The Doc2Vec model was used to represent the text data as vectors, which were then fed into a neural network built using Keras. This model aimed to capture deeper relationships between command sequences that were not evident from traditional methods.
Key Steps:
- The neural network model was trained on the vectorized data using various hyperparameter combinations, including different vector sizes (100, 300, and 800) and learning rates.
- Experiments showed that larger vector sizes led to better performance but required more computational resources.
Both supervised models underwent hyper-parameter tuning using GridSearch to find the best combination of settings. Random Forest achieved its best performance with 30 estimators and a maximum depth of 10, resulting in a weighted F1-score of 99.2%.
The clusters generated by K-Means and GMM revealed interesting patterns in the data, such as the concentration of "Persistence" and "Discovery" attacks towards the end of 2019. These insights could potentially help predict when similar attacks might occur in the future.
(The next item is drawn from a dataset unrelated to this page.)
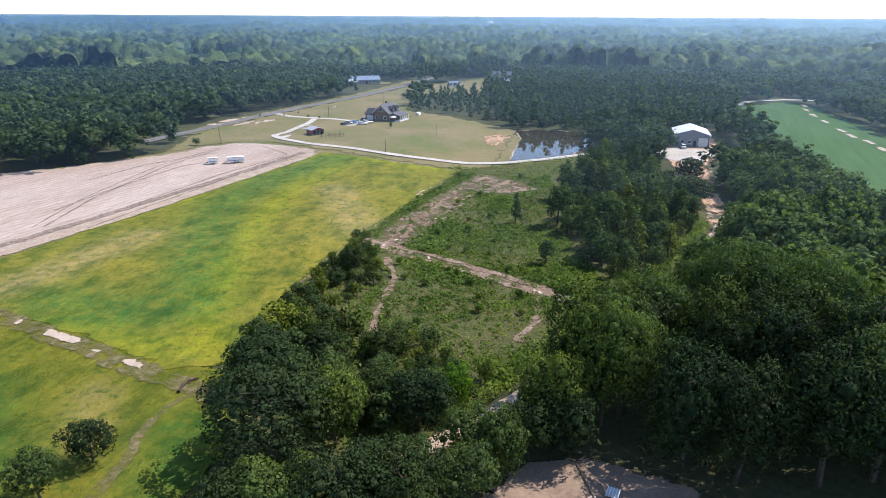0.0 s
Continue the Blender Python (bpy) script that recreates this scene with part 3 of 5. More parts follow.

The results indicate that machine learning models can be highly effective in identifying attack patterns within SSH session data. While Random Forest and K-NN models performed well, further improvements could be achieved by addressing the class imbalance, especially for less frequent attack categories.
This project demonstrates the feasibility of using machine learning models for detecting SSH attacks. Through supervised classification and unsupervised clustering, we were able to accurately predict attack types and identify patterns in large datasets. Future work could focus on refining the models to handle less common attack types more effectively and applying these techniques in real-time detection systems.